I was out working in my garden yesterday, trying to get it semi-tidy before the autumn rains set in. I know it’s still August, but the chilly wind and low-angle sunlight made it feel like fall. (Fall and spring have always been my favorite seasons. Thus me moving out to the Pacific Northwest rather than Colorado, wherein fall and spring are each one week long.)

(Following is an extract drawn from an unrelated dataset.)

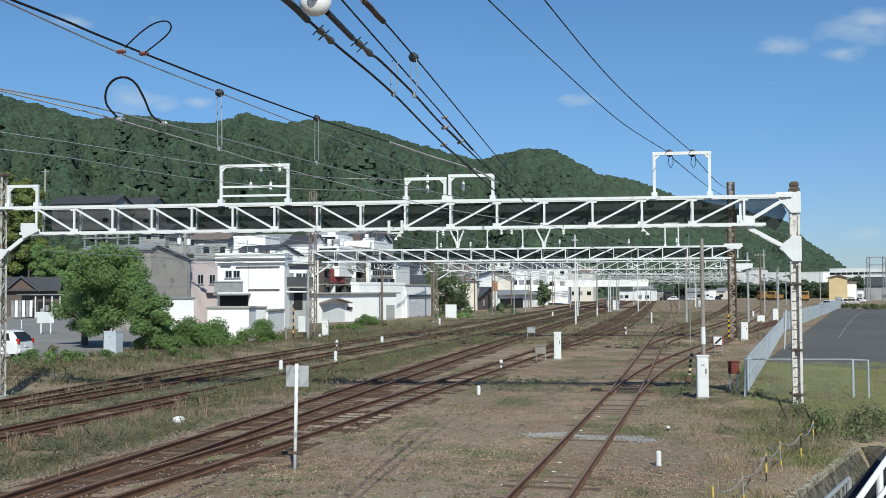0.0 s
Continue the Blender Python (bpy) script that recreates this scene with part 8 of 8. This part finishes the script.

Anyway, I did some much needed pruning and brush-clearing in my large and absurd yard. And thoughts bubbled up in my head, like they do when I’m doing repetitive physical activities (Julia Cameron calls them “Artist Brain activities”). I was thinking about how well writing practice and gardening parallel each other. Gardening in the Pacific Northwest is easily a year-round endeavor. (Unconvinced? Check out this, the most awesome PNW veggie gardening book ever!) Writing is a year-round endeavor. Both have seasons of more intense labor. Both require daily maintenance for best results. Both can be kept up surprisingly well if you spend half an hour every day at them*. Noveling is more like upkeeping the whole damn yard: epic, takes a long time to come to fruition. Short stories are like container gardening: attention must be paid to each plant’s exact location. Poetry is like bonsai: every twig matters.
Now, with this beautiful metaphor and all, there comes reality. In reality, my morning pages** are like the stack of unturned compost in the corner of my garden. The chaos that is most of the overgrown herb beds is like my novel draft. The two functioning (ish) vegetable beds are like the chapters I’ve revised. For both my novel and my garden, it’d help if I really did work on them daily and keep the big picture in mind.
So, the nice metaphor is not necessarily ruined by the desiccated wasteland that was my lawn and the undealt-with piles of branches from my pruning efforts…neither my novel nor my yard are particularly well-maintained at the moment. And that’s okay. Because I’m working on both of them. Every damn day.
*Writing advice from my two favorite writers:
**I write brain drain journaling for half an hour every morning. Julia Cameron calls them “morning pages.” They are important. Now, if I could manage to work on the novel for half an hour every day too, then that’d be closer to Terry Pratchett’s plan.